Well, I’m excited for that. Before I let you go, I want to ask one more question about “A Real Pain.” You’ve been to so many screenings, and I know you’ve talked to a lot of people about it afterward What is the one sentiment that you keep hearing that moves you the most, or maybe you weren’t expecting when you were making the film?

It’s one very specific thing, and I heard it this morning when I dropped my kid off from school. A mom at the school said, “We’re going back to Austria this summer. I can’t believe I haven’t done that trip. I can’t believe my sister and I haven’t done this trip, but we’ve been talking about it. But after we saw the movie, we realized we have to finally do it.” But I’ve heard that not just from American Jews, I’ve heard that now from Irish people, from Japanese people, I’ve heard it from somebody from Haiti who said, “when things settle down in Haiti we’re going to go down there, and we’re going to make the trip to see where our family is from.” So, this is something I’ve heard now and is just the most thrilling thing for two reasons.
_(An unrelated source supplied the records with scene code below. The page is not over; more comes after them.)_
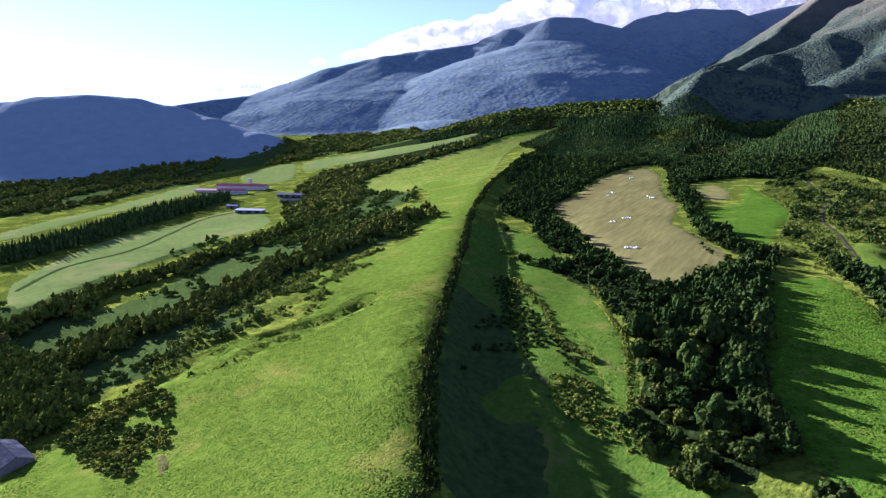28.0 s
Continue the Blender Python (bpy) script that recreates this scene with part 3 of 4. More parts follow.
# ---- fields: sheets laid over the ground ----
def rounded(line, closed=True, step=5.0, shake=0.0):
    """A smooth curve through the points, in steps of about that many metres."""
    pts, out = [np.array(p[:2], float) for p in line], []
    n = len(pts)
    for i in range(n if closed else n - 1):
        a, b, c, d = (pts[(i + k) % n] if closed else pts[min(max(i + k, 0), n - 1)] for k in (-1, 0, 1, 2))
        m = max(1, int(np.hypot(*(c - b)) / step))
        for s in np.arange(m) / m:
            out.append(.5 * (2 * b + (c - a) * s + (2 * a - 5 * b + 4 * c - d) * s * s + (3 * b - a - 3 * c + d) * s ** 3))
    if not closed:
        out.append(pts[-1])
    out = np.array(out)
    if shake:
        out = out + shake * np.stack([wavy(out[:, 0], out[:, 1], 7, 8), wavy(out[:, 0], out[:, 1], 7, 9)], -1)
    return out


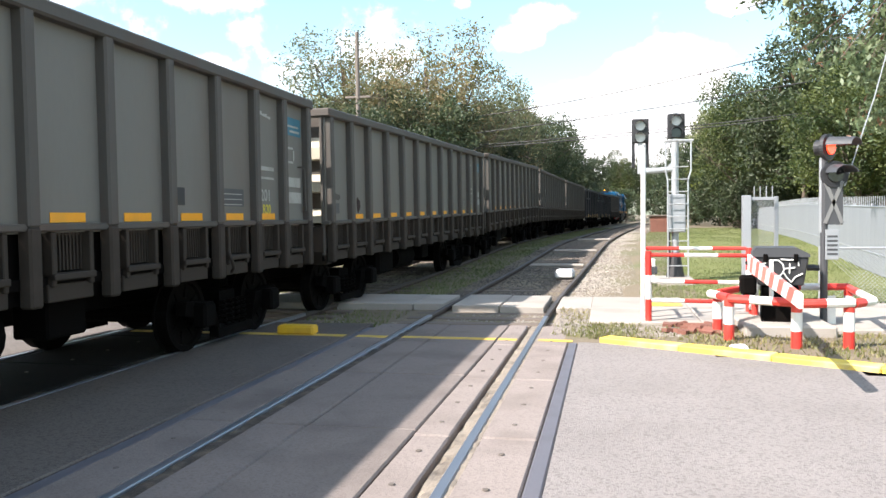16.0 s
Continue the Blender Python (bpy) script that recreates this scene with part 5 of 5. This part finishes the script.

One is that it means the movie has touched people and made them think about their own lives. But even more interesting to me is that it’s people outside my specific community, American Jews from Poland, who are relating to the journey of these characters, and that is the most thrilling thing. I was really hoping that this movie would play beyond the kind of narrow confines of my own community.

_____

Trust us Jesse, it absolutely has.

“A Real Pain” is in theaters and available for digital download on Dec. 31.